:: Brief ::
Output every line of the material exactly, omitting images.

:: Material ::
»»
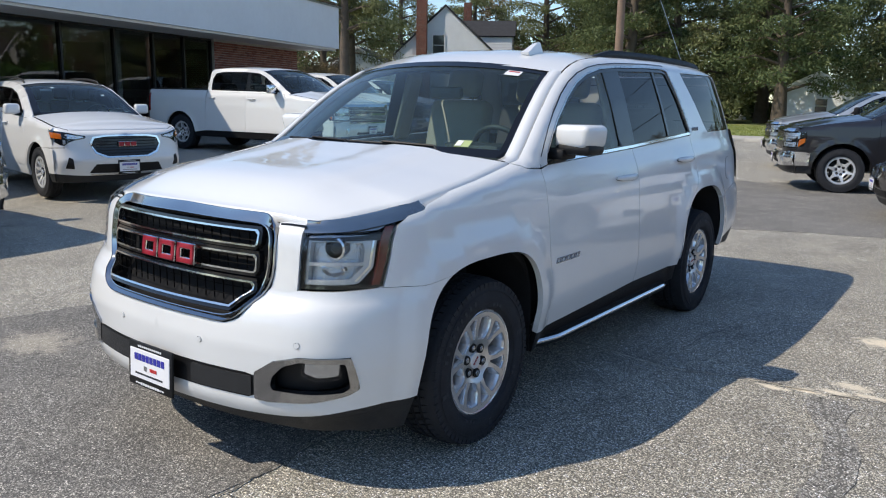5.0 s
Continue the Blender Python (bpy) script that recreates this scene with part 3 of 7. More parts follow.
def asphalt(name, light, dark, stone=85.0, stains=(), worn=0.75):
    """Asphalt with bare stones in a dark binder; stains are tan patches of sand at (x, y, radius x, radius y)."""
    m, n, l, b = material(name)
    tc = n.new("ShaderNodeTexCoord")
    vor = n.new("ShaderNodeTexVoronoi")
    vor.inputs["Scale"].default_value = stone
    vor.inputs["Randomness"].default_value = 1.0
    warp = noise_node(n, l, stone * 1.1, 2.0)
    bend = n.new("ShaderNodeVectorMath")
    bend.operation = "MULTIPLY_ADD"
    bend.inputs[1].default_value = (0.55 / stone,) * 3
    l.new(warp.outputs["Color"], bend.inputs[0])
    l.new(tc.outputs["Object"], bend.inputs[2])
    l.new(bend.outputs[0], vor.inputs["Vector"])
    sep = n.new("ShaderNodeSeparateColor")
    l.new(vor.outputs["Color"], sep.inputs[0])
    grey = ramp(n, l, sep.outputs[0], [(0.0, tuple(c * 0.48 for c in light)), (0.50, tuple(c * 0.80 for c in light)), (0.82, tuple(min(0.8, c * 1.20) for c in light)), (1.0, tuple(min(0.88, c * 2.0) for c in light))])
    binder = ramp(n, l, vor.outputs["Distance"], [(0.0, (0, 0, 0)), (0.42, (0, 0, 0)), (0.60, (0.85, 0.85, 0.85))])
    fine = noise_node(n, l, 260.0, 3.0)
    big, mid = noise_node(n, l, 0.35, 5.0), noise_node(n, l, 2.2, 6.0, 0.65)
    base = mixed(n, l, binder.outputs[0], grey.outputs[0], dark)
    wear = ramp(n, l, big.outputs["Fac"], [(0.32, (0.84,) * 3), (0.68, (1.12,) * 3)])
    patch = ramp(n, l, mid.outputs["Fac"], [(0.33, (0.74, 0.74, 0.75)), (0.52, (1.0, 1.0, 1.0)), (0.72, (1.20, 1.18, 1.14))])
    base = mixed(n, l, 1.0, base, wear.outputs[0], "MULTIPLY")
    clump = noise_node(n, l, 46.0, 5.0, 0.85)
    speck = ramp(n, l, clump.outputs["Fac"], [(0.34, (0.60,) * 3), (0.5, (1.0,) * 3), (0.66, (1.34,) * 3)])
    base = mixed(n, l, 1.0, base, speck.outputs[0], "MULTIPLY")
    grit = n.new("ShaderNodeTexVoronoi")
    grit.inputs["Scale"].default_value = stone * 2.3
    l.new(tc.outputs["Object"], grit.inputs["Vector"])
    bits = n.new("ShaderNodeSeparateColor")
    l.new(grit.outputs["Color"], bits.inputs[0])
    base = mixed(n, l, 1.0, base, ramp(n, l, bits.outputs[1], [(0.0, (0.42,) * 3), (0.55, (0.90,) * 3), (0.85, (1.2,) * 3), (1.0, (1.8,) * 3)]).outputs[0], "MULTIPLY")
    base = mixed(n, l, worn, base, mixed(n, l, 1.0, base, patch.outputs[0], "MULTIPLY"))
    sand = ramp(n, l, fine.outputs["Fac"], [(0.3, (0.56, 0.47, 0.34)), (0.62, (0.90, 0.81, 0.65))])
    for sx, sy, rx, ry, most in stains:
        mp = n.new("ShaderNodeMapping")
        mp.vector_type = "POINT"
        mp.inputs["Location"].default_value = (-sx / rx, -sy / ry, 0)
        mp.inputs["Scale"].default_value = (1 / rx, 1 / ry, 0)
        l.new(tc.outputs["Object"], mp.inputs["Vector"])
        ln = n.new("ShaderNodeVectorMath")
        ln.operation = "LENGTH"
        l.new(mp.outputs["Vector"], ln.inputs[0])
        add = n.new("ShaderNodeMath")
        add.operation = "MULTIPLY_ADD"
        l.new(noise_node(n, l, 4.5 / max(rx, 0.12), 8.0, 0.80).outputs["Fac"], add.inputs[0])
        add.inputs[1].default_value = 1.9
        l.new(ln.outputs["Value"], add.inputs[2])
        mul = n.new("ShaderNodeMath")
        mul.operation = "MULTIPLY_ADD"
        mul.inputs[1].default_value, mul.inputs[2].default_value = -2.8, 4.4
        mul.use_clamp = True
        l.new(add.outputs[0], mul.inputs[0])
        fac = n.new("ShaderNodeMath")
        fac.operation = "MULTIPLY"
        fac.inputs[1].default_value = most
        l.new(mul.outputs[0], fac.inputs[0])
        base = mixed(n, l, fac.outputs[0], base, sand.outputs[0])
    l.new(base, b.inputs["Base Color"])
    b.inputs["Roughness"].default_value = 0.85
    b.inputs["Specular IOR Level"].default_value = 0.3
    bumped(n, l, b, vor.outputs["Distance"], 0.45, -0.004)
    return m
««
:: Worked answer ::
5.0 s
Continue the Blender Python (bpy) script that recreates this scene with part 3 of 7. More parts follow.
def asphalt(name, light, dark, stone=85.0, stains=(), worn=0.75):
    """Asphalt with bare stones in a dark binder; stains are tan patches of sand at (x, y, radius x, radius y)."""
    m, n, l, b = material(name)
    tc = n.new("ShaderNodeTexCoord")
    vor = n.new("ShaderNodeTexVoronoi")
    vor.inputs["Scale"].default_value = stone
    vor.inputs["Randomness"].default_value = 1.0
    warp = noise_node(n, l, stone * 1.1, 2.0)
    bend = n.new("ShaderNodeVectorMath")
    bend.operation = "MULTIPLY_ADD"
    bend.inputs[1].default_value = (0.55 / stone,) * 3
    l.new(warp.outputs["Color"], bend.inputs[0])
    l.new(tc.outputs["Object"], bend.inputs[2])
    l.new(bend.outputs[0], vor.inputs["Vector"])
    sep = n.new("ShaderNodeSeparateColor")
    l.new(vor.outputs["Color"], sep.inputs[0])
    grey = ramp(n, l, sep.outputs[0], [(0.0, tuple(c * 0.48 for c in light)), (0.50, tuple(c * 0.80 for c in light)), (0.82, tuple(min(0.8, c * 1.20) for c in light)), (1.0, tuple(min(0.88, c * 2.0) for c in light))])
    binder = ramp(n, l, vor.outputs["Distance"], [(0.0, (0, 0, 0)), (0.42, (0, 0, 0)), (0.60, (0.85, 0.85, 0.85))])
    fine = noise_node(n, l, 260.0, 3.0)
    big, mid = noise_node(n, l, 0.35, 5.0), noise_node(n, l, 2.2, 6.0, 0.65)
    base = mixed(n, l, binder.outputs[0], grey.outputs[0], dark)
    wear = ramp(n, l, big.outputs["Fac"], [(0.32, (0.84,) * 3), (0.68, (1.12,) * 3)])
    patch = ramp(n, l, mid.outputs["Fac"], [(0.33, (0.74, 0.74, 0.75)), (0.52, (1.0, 1.0, 1.0)), (0.72, (1.20, 1.18, 1.14))])
    base = mixed(n, l, 1.0, base, wear.outputs[0], "MULTIPLY")
    clump = noise_node(n, l, 46.0, 5.0, 0.85)
    speck = ramp(n, l, clump.outputs["Fac"], [(0.34, (0.60,) * 3), (0.5, (1.0,) * 3), (0.66, (1.34,) * 3)])
    base = mixed(n, l, 1.0, base, speck.outputs[0], "MULTIPLY")
    grit = n.new("ShaderNodeTexVoronoi")
    grit.inputs["Scale"].default_value = stone * 2.3
    l.new(tc.outputs["Object"], grit.inputs["Vector"])
    bits = n.new("ShaderNodeSeparateColor")
    l.new(grit.outputs["Color"], bits.inputs[0])
    base = mixed(n, l, 1.0, base, ramp(n, l, bits.outputs[1], [(0.0, (0.42,) * 3), (0.55, (0.90,) * 3), (0.85, (1.2,) * 3), (1.0, (1.8,) * 3)]).outputs[0], "MULTIPLY")
    base = mixed(n, l, worn, base, mixed(n, l, 1.0, base, patch.outputs[0], "MULTIPLY"))
    sand = ramp(n, l, fine.outputs["Fac"], [(0.3, (0.56, 0.47, 0.34)), (0.62, (0.90, 0.81, 0.65))])
    for sx, sy, rx, ry, most in stains:
        mp = n.new("ShaderNodeMapping")
        mp.vector_type = "POINT"
        mp.inputs["Location"].default_value = (-sx / rx, -sy / ry, 0)
        mp.inputs["Scale"].default_value = (1 / rx, 1 / ry, 0)
        l.new(tc.outputs["Object"], mp.inputs["Vector"])
        ln = n.new("ShaderNodeVectorMath")
        ln.operation = "LENGTH"
        l.new(mp.outputs["Vector"], ln.inputs[0])
        add = n.new("ShaderNodeMath")
        add.operation = "MULTIPLY_ADD"
        l.new(noise_node(n, l, 4.5 / max(rx, 0.12), 8.0, 0.80).outputs["Fac"], add.inputs[0])
        add.inputs[1].default_value = 1.9
        l.new(ln.outputs["Value"], add.inputs[2])
        mul = n.new("ShaderNodeMath")
        mul.operation = "MULTIPLY_ADD"
        mul.inputs[1].default_value, mul.inputs[2].default_value = -2.8, 4.4
        mul.use_clamp = True
        l.new(add.outputs[0], mul.inputs[0])
        fac = n.new("ShaderNodeMath")
        fac.operation = "MULTIPLY"
        fac.inputs[1].default_value = most
        l.new(mul.outputs[0], fac.inputs[0])
        base = mixed(n, l, fac.outputs[0], base, sand.outputs[0])
    l.new(base, b.inputs["Base Color"])
    b.inputs["Roughness"].default_value = 0.85
    b.inputs["Specular IOR Level"].default_value = 0.3
    bumped(n, l, b, vor.outputs["Distance"], 0.45, -0.004)
    return m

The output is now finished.